In Sorichetti by Sorichetti v. City of New York., 65 NY2d 461, 482 N.E.2d 70, 492 N.Y.S.2d 591 (1985), the Court of Appeals found "a special duty of protection" existed which "arose . . . upon presentment of the order of protection to the police along with the allegation that it had been violated." (Id. at 468).
In that case, the Court further stated that such a duty exists in "extraordinary circumstances" (Id.)
The Court was faced with the question of whether a special relationship existed between the claimant and the municipality by virtue of:
1) the order of protection that was in effect at the time of the assaults and 2) the police department's knowledge of the assailant's history of assaultive and abusive conduct coupled with his threats to harm his infant daughter and her mother's pleas to the police for assistance.

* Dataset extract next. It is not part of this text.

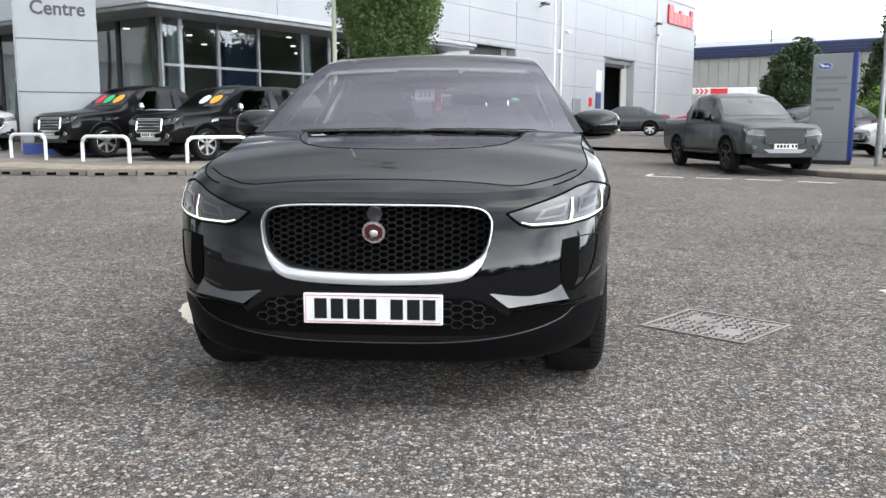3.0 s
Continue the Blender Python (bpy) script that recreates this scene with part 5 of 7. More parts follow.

At the trial of the matter, the jury was instructed that apart from the order of protection, they were to determine "whether the City breached a duty of care in failing to protect the Sorichetti infant plaintiff in light of its knowledge of the assailant's history and prior conduct."
While the court decision in Sorichetti focused on the violation of the order of protection in combination wit the assailant's previous "violent propensity," it must be noted that the Sorichetti decision dates from an era when police officers were permitted greater latitude in judgment in domestic violence cases, when there was no "Domestic Violence Officer" title in the police department or corresponding protocols in the police department patrol guide which mandate certain responses to domestic violence incidents.